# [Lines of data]
start
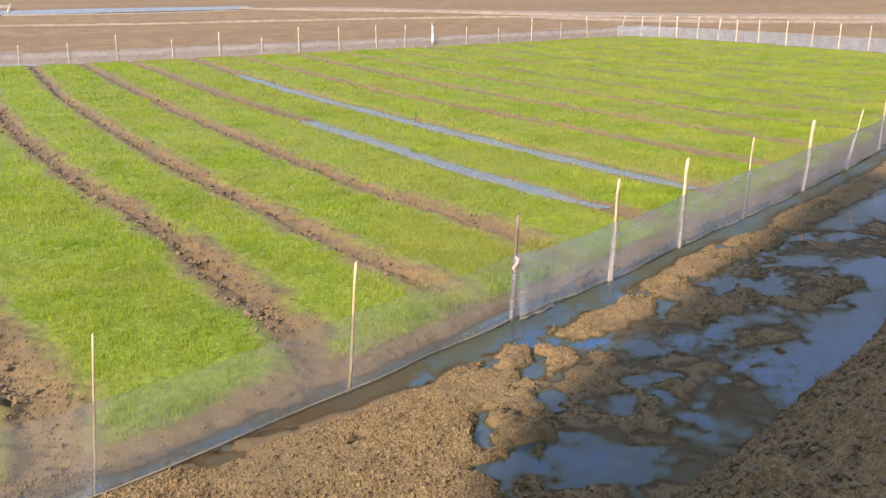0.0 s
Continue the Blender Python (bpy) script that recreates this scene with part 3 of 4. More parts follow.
    for cx, cy, a, b, up in LUMPS:
        dent(x, y, h, cx, cy, a, b, -up, turn=0.48, rim=0.0)
    wet = smooth(WATER_Z + 0.036 - h, 0.0, 0.036) * (n > 1.2)
    wet = np.maximum(wet, smooth(FLOOD_Z + 0.03 - h, 0.0, 0.03) * pan)
    wet = np.maximum(wet, 0.95 * np.clip(soak, 0, 1) * (ins < 0))
    wet = np.maximum(wet, 0.9 * smooth(0.004 - h, 0.0, 0.04) * dry)
    dark = np.exp(-(((u - 0.01) / 0.24) ** 2)) * (ins > 0.3) * smooth(fbm(x, y, 0.5, 4, 61), -0.95, 0.05) * np.where(which < 6, 1.0, 0.6)
    wet = np.maximum(wet, np.maximum(0.92 * dark * (1 - mask), 0.45 * side * (ins > 0)))
    wet = np.maximum(wet, 0.45 * smooth(along(LEFT, 1, 0, y) - x, 0.0, 0.5) * smooth(y, 4.5, 6.0) * smooth(fbm(x, y, 0.6, 4, 65) + 0.4, -0.1, 0.5))
    wet = np.maximum(wet, 0.42 * smooth(fbm(x, y, 1.5, 4, 67, 0.6) + 0.9 * fbm(x, y, 5.0, 3, 69), 0.05, 0.35) * (ins < 0) * (x > -5.2) * (n > 1.7))
    wet = np.maximum(wet, (0.74 + 0.24 * fbm(x, y, 0.8, 3, 63)) * (ins > 0.05))
    mask = mask * smooth(h, 0.018 - 0.018 * low, 0.048 - 0.036 * low) * (1 - 0.5 * smooth(-x, 2.6, 3.4) * smooth(8.8 - y, 0.0, 2.4))
    return h, wet, mask


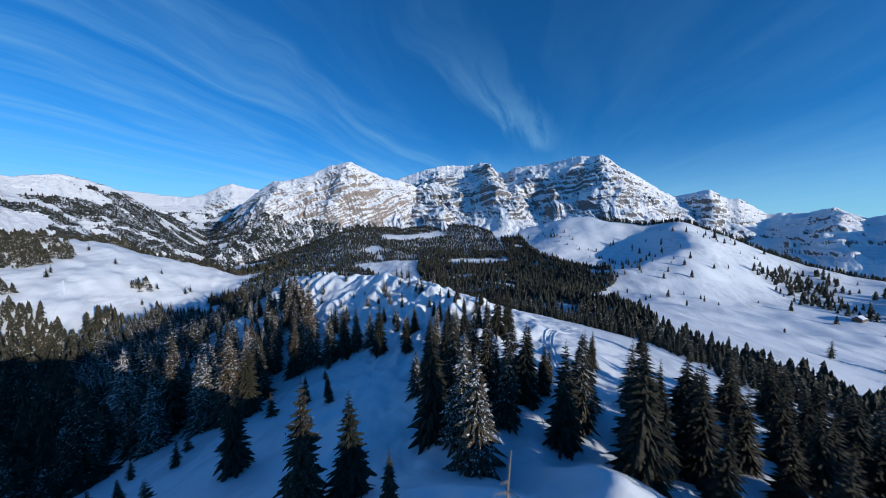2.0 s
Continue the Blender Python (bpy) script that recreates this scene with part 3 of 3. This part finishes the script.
GLADES = [[(-175, 598), (-120, 640), (-60, 700), (-40, 665), (-105, 600), (-150, 580)], [(-170, 496), (-157, 530), (-134, 505), (-149, 479)], [(10, 330), (60, 300), (75, 318), (20, 350)], [(-20, 440), (40, 420), (60, 435), (-15, 458)],
          [(-25, 489), (3, 512), (73, 508), (68, 491), (22, 478), (-22, 475)], [(-19, 354), (13, 385), (10, 359), (-19, 334)], [(-7, 288), (36, 308), (27, 283), (-8, 270)], [(40, 304), (76, 343), (56, 296), (32, 278)]]
GROVES = [[(-278, 104), (-295, 130), (-311, 128), (-318, 122), (-297, 102)], [(-290, 153), (-292, 185), (-307, 190), (-309, 154)],
          [(-343, 163), (-334, 182), (-326, 195), (-325, 232), (-350, 252), (-400, 240), (-415, 195), (-362, 168)], [(-275, 237), (-276, 255), (-284, 256), (-286, 243)], [(-330, 20), (-338, 48), (-355, 64), (-400, 60), (-440, 20), (-400, -30)]]
ALP_GROVES = [[(345, 478), (361, 500), (403, 503), (391, 489)], [(363, 413), (450, 466), (502, 477), (492, 435), (430, 385), (398, 345), (400, 313), (397, 276), (431, 288), (391, 258), (374, 272), (354, 321), (345, 337)]]
TREELINE = [(268, 633), (295, 618), (318, 607), (361, 582), (399, 557), (432, 532), (465, 511), (483, 500), (543, 454), (618, 420), (623, 430), (548, 464), (488, 510), (470, 521), (437, 542), (404, 567), (366, 592), (323, 617), (300, 628), (273, 643)]
HILL_BACK = [(-432, 222), (-362, 296), (-312, 346), (-272, 392), (-250, 420), (-275, 440), (-330, 380), (-390, 320), (-450, 250)]

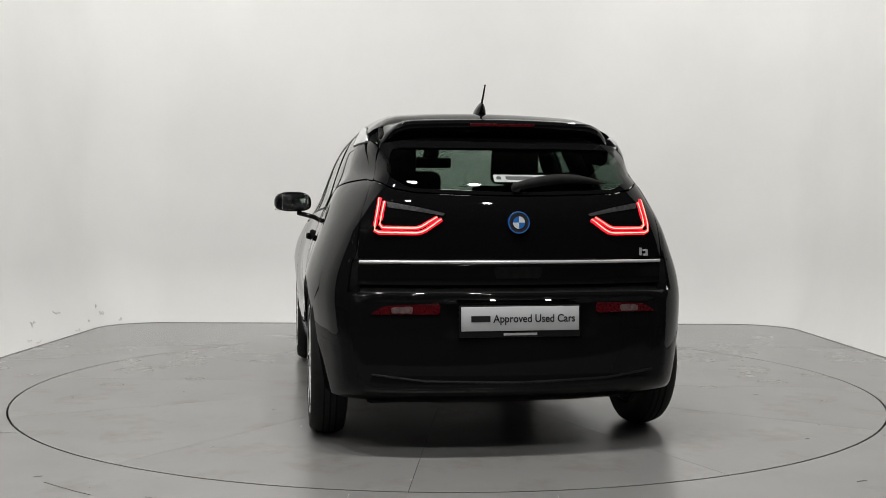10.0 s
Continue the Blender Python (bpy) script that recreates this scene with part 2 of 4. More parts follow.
end
# [Exercise description]
All of the entries need to be transcribed word for word; pictures are left out.

# [Output of the task]
0.0 s
Continue the Blender Python (bpy) script that recreates this scene with part 3 of 4. More parts follow.
    for cx, cy, a, b, up in LUMPS:
        dent(x, y, h, cx, cy, a, b, -up, turn=0.48, rim=0.0)
    wet = smooth(WATER_Z + 0.036 - h, 0.0, 0.036) * (n > 1.2)
    wet = np.maximum(wet, smooth(FLOOD_Z + 0.03 - h, 0.0, 0.03) * pan)
    wet = np.maximum(wet, 0.95 * np.clip(soak, 0, 1) * (ins < 0))
    wet = np.maximum(wet, 0.9 * smooth(0.004 - h, 0.0, 0.04) * dry)
    dark = np.exp(-(((u - 0.01) / 0.24) ** 2)) * (ins > 0.3) * smooth(fbm(x, y, 0.5, 4, 61), -0.95, 0.05) * np.where(which < 6, 1.0, 0.6)
    wet = np.maximum(wet, np.maximum(0.92 * dark * (1 - mask), 0.45 * side * (ins > 0)))
    wet = np.maximum(wet, 0.45 * smooth(along(LEFT, 1, 0, y) - x, 0.0, 0.5) * smooth(y, 4.5, 6.0) * smooth(fbm(x, y, 0.6, 4, 65) + 0.4, -0.1, 0.5))
    wet = np.maximum(wet, 0.42 * smooth(fbm(x, y, 1.5, 4, 67, 0.6) + 0.9 * fbm(x, y, 5.0, 3, 69), 0.05, 0.35) * (ins < 0) * (x > -5.2) * (n > 1.7))
    wet = np.maximum(wet, (0.74 + 0.24 * fbm(x, y, 0.8, 3, 63)) * (ins > 0.05))
    mask = mask * smooth(h, 0.018 - 0.018 * low, 0.048 - 0.036 * low) * (1 - 0.5 * smooth(-x, 2.6, 3.4) * smooth(8.8 - y, 0.0, 2.4))
    return h, wet, mask


2.0 s
Continue the Blender Python (bpy) script that recreates this scene with part 3 of 3. This part finishes the script.
GLADES = [[(-175, 598), (-120, 640), (-60, 700), (-40, 665), (-105, 600), (-150, 580)], [(-170, 496), (-157, 530), (-134, 505), (-149, 479)], [(10, 330), (60, 300), (75, 318), (20, 350)], [(-20, 440), (40, 420), (60, 435), (-15, 458)],
          [(-25, 489), (3, 512), (73, 508), (68, 491), (22, 478), (-22, 475)], [(-19, 354), (13, 385), (10, 359), (-19, 334)], [(-7, 288), (36, 308), (27, 283), (-8, 270)], [(40, 304), (76, 343), (56, 296), (32, 278)]]
GROVES = [[(-278, 104), (-295, 130), (-311, 128), (-318, 122), (-297, 102)], [(-290, 153), (-292, 185), (-307, 190), (-309, 154)],
          [(-343, 163), (-334, 182), (-326, 195), (-325, 232), (-350, 252), (-400, 240), (-415, 195), (-362, 168)], [(-275, 237), (-276, 255), (-284, 256), (-286, 243)], [(-330, 20), (-338, 48), (-355, 64), (-400, 60), (-440, 20), (-400, -30)]]
ALP_GROVES = [[(345, 478), (361, 500), (403, 503), (391, 489)], [(363, 413), (450, 466), (502, 477), (492, 435), (430, 385), (398, 345), (400, 313), (397, 276), (431, 288), (391, 258), (374, 272), (354, 321), (345, 337)]]
TREELINE = [(268, 633), (295, 618), (318, 607), (361, 582), (399, 557), (432, 532), (465, 511), (483, 500), (543, 454), (618, 420), (623, 430), (548, 464), (488, 510), (470, 521), (437, 542), (404, 567), (366, 592), (323, 617), (300, 628), (273, 643)]
HILL_BACK = [(-432, 222), (-362, 296), (-312, 346), (-272, 392), (-250, 420), (-275, 440), (-330, 380), (-390, 320), (-450, 250)]

10.0 s
Continue the Blender Python (bpy) script that recreates this scene with part 2 of 4. More parts follow.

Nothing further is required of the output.